■ **TASK TO CARRY OUT**: Among the lines of data below, reproduce only those from the one with "setattr(scene.view_settings, path, value)" through the one with "scene.view_settings.keyframe_insert(path, frame=frame(t))", exactly as they stand, both ends included.

■ **DATA EXTRACT**:
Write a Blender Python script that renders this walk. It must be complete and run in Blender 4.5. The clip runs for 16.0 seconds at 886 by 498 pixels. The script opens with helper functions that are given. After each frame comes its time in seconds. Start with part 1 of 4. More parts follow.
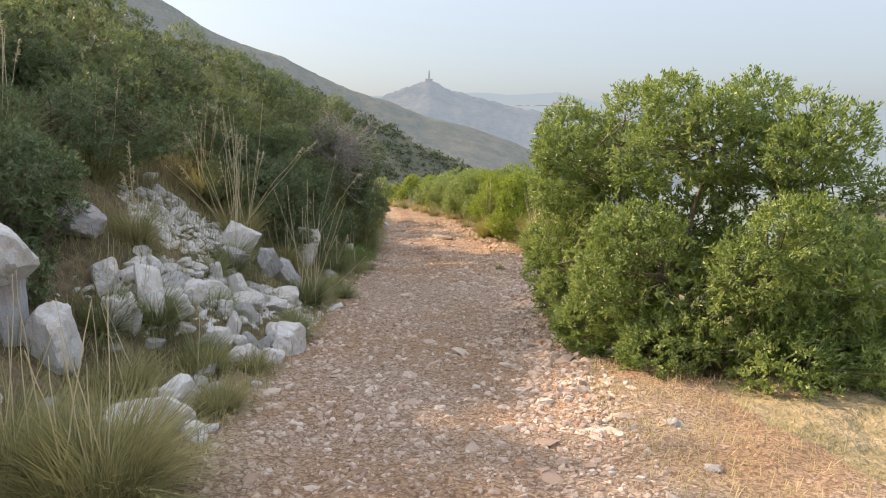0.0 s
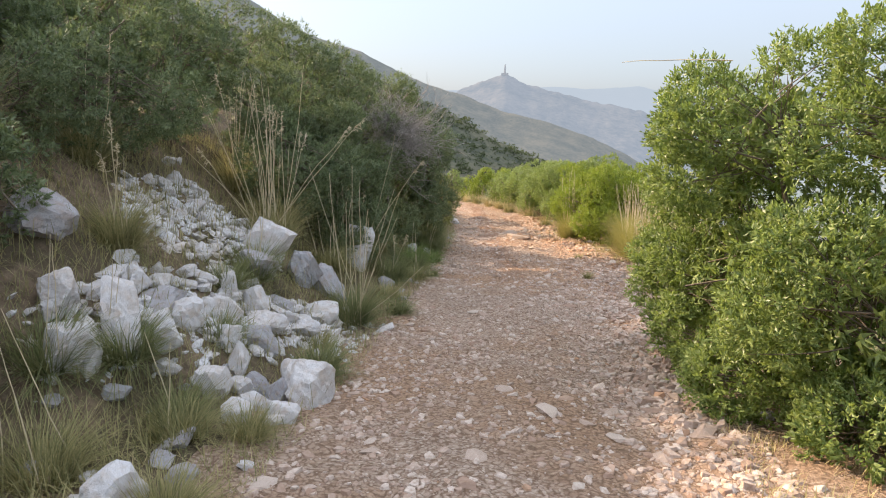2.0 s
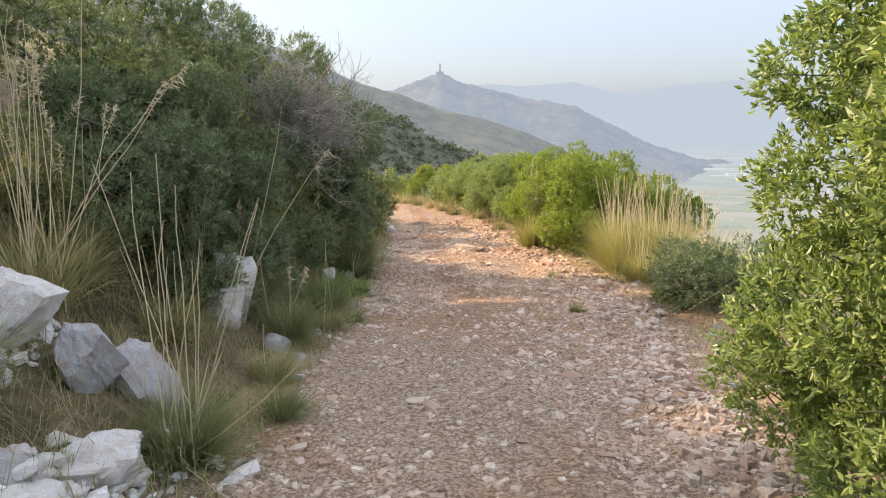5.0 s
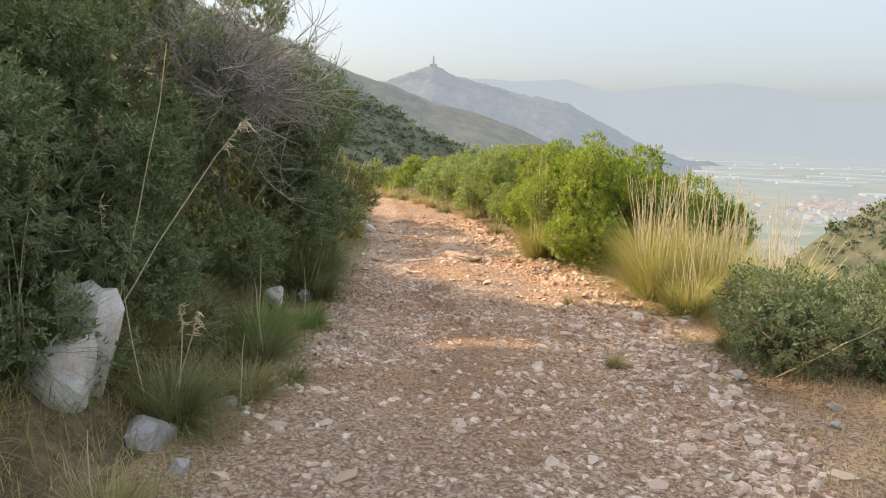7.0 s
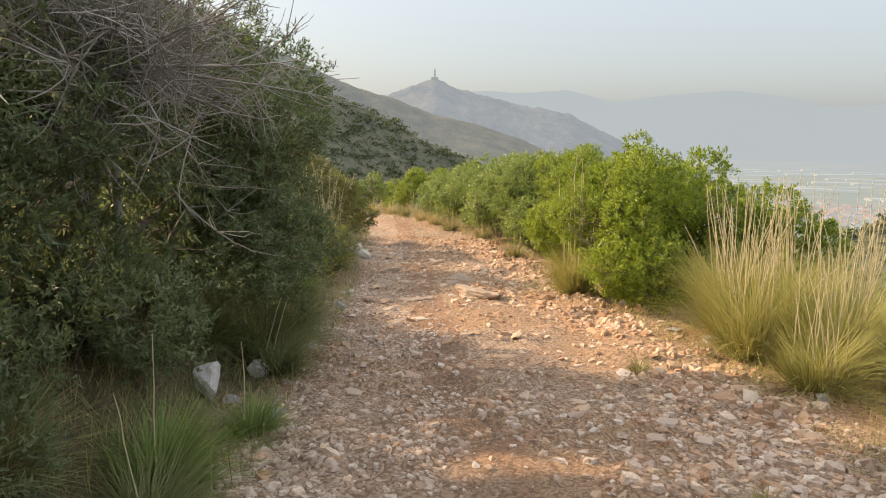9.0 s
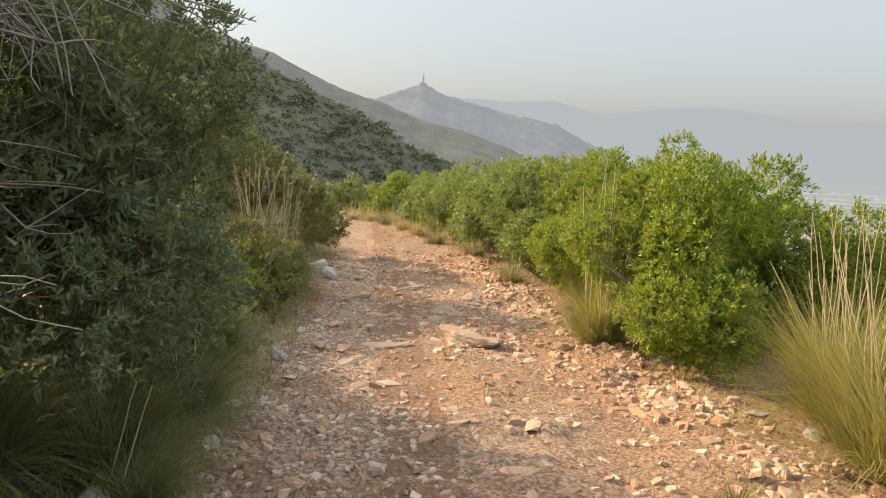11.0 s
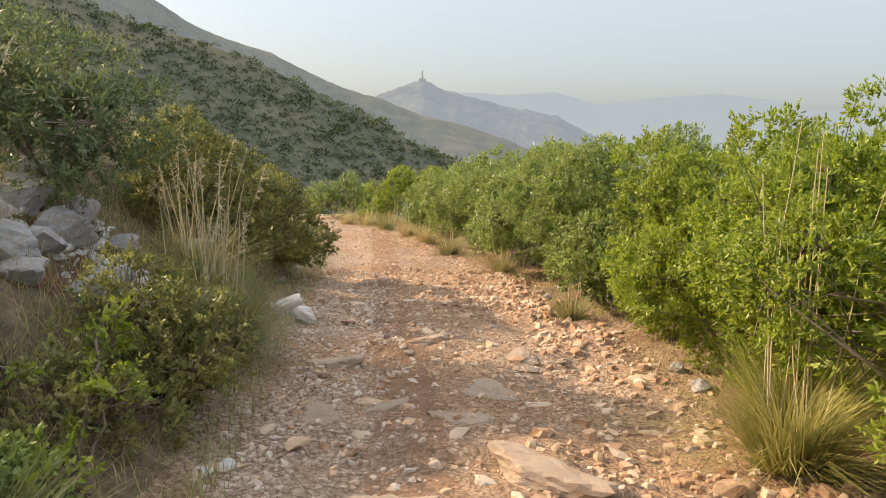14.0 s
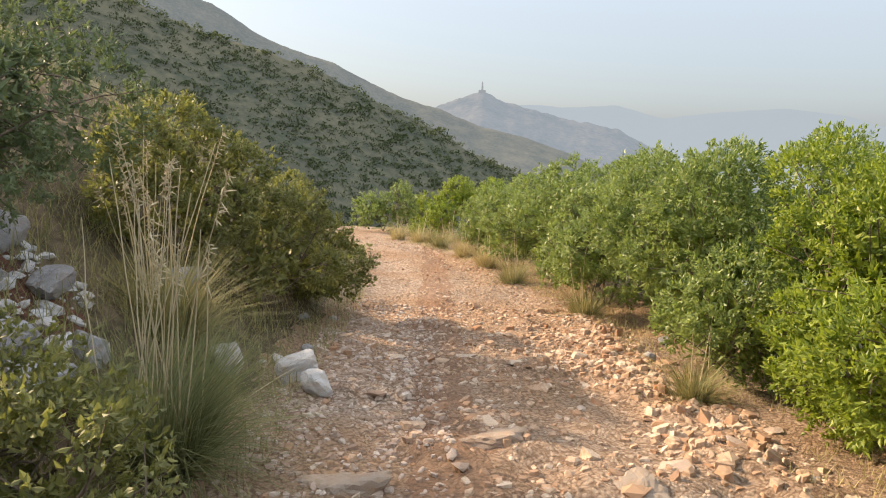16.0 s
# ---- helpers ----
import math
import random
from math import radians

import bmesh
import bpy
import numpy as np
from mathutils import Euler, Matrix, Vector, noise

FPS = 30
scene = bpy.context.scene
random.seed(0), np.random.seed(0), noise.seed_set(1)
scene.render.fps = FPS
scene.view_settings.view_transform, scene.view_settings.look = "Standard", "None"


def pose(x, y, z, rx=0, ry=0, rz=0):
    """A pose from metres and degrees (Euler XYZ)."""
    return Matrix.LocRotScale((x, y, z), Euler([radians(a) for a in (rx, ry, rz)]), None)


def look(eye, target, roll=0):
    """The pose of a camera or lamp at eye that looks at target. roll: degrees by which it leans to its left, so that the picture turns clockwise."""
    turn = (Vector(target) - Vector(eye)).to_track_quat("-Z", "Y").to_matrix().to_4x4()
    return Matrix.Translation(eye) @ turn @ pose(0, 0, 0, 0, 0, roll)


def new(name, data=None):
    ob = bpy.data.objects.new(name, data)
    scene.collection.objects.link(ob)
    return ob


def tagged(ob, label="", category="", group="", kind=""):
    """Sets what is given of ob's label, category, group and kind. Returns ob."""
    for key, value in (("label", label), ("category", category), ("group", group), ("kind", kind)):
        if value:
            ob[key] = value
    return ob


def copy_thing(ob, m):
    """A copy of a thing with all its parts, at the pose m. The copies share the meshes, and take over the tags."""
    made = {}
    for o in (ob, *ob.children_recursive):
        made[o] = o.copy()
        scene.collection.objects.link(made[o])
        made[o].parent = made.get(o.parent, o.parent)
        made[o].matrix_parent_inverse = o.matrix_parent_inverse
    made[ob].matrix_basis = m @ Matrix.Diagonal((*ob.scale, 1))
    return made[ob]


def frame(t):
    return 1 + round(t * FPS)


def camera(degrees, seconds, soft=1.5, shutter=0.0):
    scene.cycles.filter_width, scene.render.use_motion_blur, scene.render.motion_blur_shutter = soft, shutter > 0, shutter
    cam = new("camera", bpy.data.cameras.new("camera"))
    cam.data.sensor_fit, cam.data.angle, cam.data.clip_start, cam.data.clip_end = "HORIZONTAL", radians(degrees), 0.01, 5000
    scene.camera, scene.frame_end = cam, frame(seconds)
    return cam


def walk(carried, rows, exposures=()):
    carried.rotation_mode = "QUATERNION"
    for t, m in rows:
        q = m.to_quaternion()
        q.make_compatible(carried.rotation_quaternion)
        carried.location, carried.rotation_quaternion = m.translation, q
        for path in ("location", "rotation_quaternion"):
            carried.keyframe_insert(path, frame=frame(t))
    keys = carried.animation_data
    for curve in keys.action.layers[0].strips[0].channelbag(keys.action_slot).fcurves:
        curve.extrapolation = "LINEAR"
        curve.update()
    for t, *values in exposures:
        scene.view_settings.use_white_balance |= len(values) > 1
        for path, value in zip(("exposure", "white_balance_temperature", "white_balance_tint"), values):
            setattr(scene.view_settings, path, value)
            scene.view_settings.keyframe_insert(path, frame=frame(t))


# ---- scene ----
cam = camera(63.8, 16.0, 1.1)
METRES, EYE, TILT, LEAN, TURN = 17.2, 1.5, -3.5, 0.0, 0.0
ROWS = [
    (0.0, 0.0, 0.0, 0.0, 0.12, -6.01, -1.14),
    (0.5, -0.0021, 0.0285, -0.0008, 1.11, -5.64, -0.96),
    (1.0, -0.0048, 0.0568, -0.0019, 2.85, -5.83, -0.82),
    (1.5, -0.0055, 0.0848, -0.0028, 4.81, -6.28, -1.01),
    (2.0, -0.0048, 0.114, -0.0046, 6.02, -6.58, -1.66),
    (2.5, -0.004, 0.1458, -0.0053, 4.92, -6.8, -1.67),
    (3.0, -0.0057, 0.1769, -0.0052, 3.69, -6.65, -1.45),
    (3.5, -0.0083, 0.2085, -0.0043, 2.94, -6.34, -1.25),
    (4.0, -0.0114, 0.2412, -0.0061, 2.3, -6.16, -0.98),
    (4.5, -0.0145, 0.2754, -0.0084, 1.75, -6.45, -0.52),
    (5.0, -0.0146, 0.3107, -0.0091, 1.14, -6.56, 0.1),
    (7.5, -0.017, 0.4796, -0.0115, 0.29, -7.15, -2.05),
    (8.0, -0.0175, 0.5126, -0.0117, 0.75, -6.94, -1.46),
    (8.5, -0.0197, 0.5465, -0.012, 0.75, -6.41, -0.55),
    (11.0, -0.0227, 0.7053, -0.014, -0.56, -5.59, -2.82),
    (11.5, -0.0236, 0.7355, -0.014, -0.61, -4.68, -0.94),
    (12.0, -0.0271, 0.7655, -0.0144, 0.77, -5.18, -1.1),
    (12.5, -0.0284, 0.795, -0.0134, 1.55, -5.54, -0.56),
    (13.0, -0.0314, 0.825, -0.0149, 1.21, -5.57, -0.82),
    (13.5, -0.0325, 0.8551, -0.0159, 0.34, -5.74, -1.03),
    (14.0, -0.0327, 0.8834, -0.0153, -0.4, -5.96, -0.97),
    (14.5, -0.033, 0.9138, -0.0151, -0.63, -5.87, -0.65),
    (15.0, -0.0355, 0.9421, -0.0144, 0.45, -5.7, -0.53),
    (15.5, -0.036, 0.9704, -0.014, 2.63, -6.04, -0.99),
    (16.0, -0.0382, 0.998, -0.0145, 4.19, -5.2, -2.15),
]
walk(cam, [(t, pose(0, 0, EYE, TILT, LEAN, TURN) @ pose(METRES * x, METRES * y, METRES * z, 90 + pitch, roll, yaw)) for t, x, y, z, yaw, pitch, roll in ROWS],
     ((0.0, 1.55, 6550, 10), (2.5, 1.73, 6350, 12), (5.0, 1.75, 6400, 11), (8.0, 1.58, 6950, 9), (11.5, 1.44, 7150, 9), (13.5, 1.48, 7050, 9), (16.0, 1.52, 6700, 9)))


# ---- light ----
SUN_AZ, SUN_EL = -67.0, 28.0          # degrees from +y towards +x, and above the horizon
world = bpy.data.worlds.new("sky")
scene.world = world
world.use_nodes = True
wn = world.node_tree.nodes
sky = wn.new("ShaderNodeTexSky")
sky.sky_type, sky.sun_disc = "NISHITA", False
sky.sun_elevation, sky.sun_rotation = radians(SUN_EL), radians(SUN_AZ)
sky.altitude, sky.air_density, sky.dust_density, sky.ozone_density = 200, 1.0, 3.0, 1.5
world.node_tree.links.new(sky.outputs[0], wn["Background"].inputs[0])
wn["Background"].inputs[1].default_value = 0.030
# the white light of a hazy sky, brighter overhead than at the horizon
veil = wn.new("ShaderNodeBackground")
height = wn.new("ShaderNodeSeparateXYZ")
world.node_tree.links.new(wn.new("ShaderNodeTexCoord").outputs["Generated"], height.inputs[0])
dome = wn.new("ShaderNodeValToRGB")
dome.color_ramp.elements[0].color, dome.color_ramp.elements[1].color = (0.098, 0.110, 0.130, 1), (0.46, 0.47, 0.49, 1)
world.node_tree.links.new(height.outputs["Z"], dome.inputs[0])
world.node_tree.links.new(dome.outputs[0], veil.inputs[0])
veil.inputs[1].default_value = 1.0
both = wn.new("ShaderNodeAddShader")
for k, source in enumerate((wn["Background"], veil)):
    world.node_tree.links.new(source.outputs[0], both.inputs[k])
world.node_tree.links.new(both.outputs[0], wn["World Output"].inputs[0])
sun = new("sun", bpy.data.lights.new("sun", "SUN"))
sun.data.energy, sun.data.angle, sun.data.color = 3.0, radians(1.6), (1.0, 0.76, 0.51)
SUN_DIR = Vector((math.sin(radians(SUN_AZ)) * math.cos(radians(SUN_EL)), math.cos(radians(SUN_AZ)) * math.cos(radians(SUN_EL)), math.sin(radians(SUN_EL))))
sun.matrix_world = look(SUN_DIR * 60, (0, 0, 0))


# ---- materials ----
HAZE_GLOW = 0.35                           # brightness of the emission that stands in for hazy air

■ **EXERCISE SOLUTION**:
            setattr(scene.view_settings, path, value)
            scene.view_settings.keyframe_insert(path, frame=frame(t))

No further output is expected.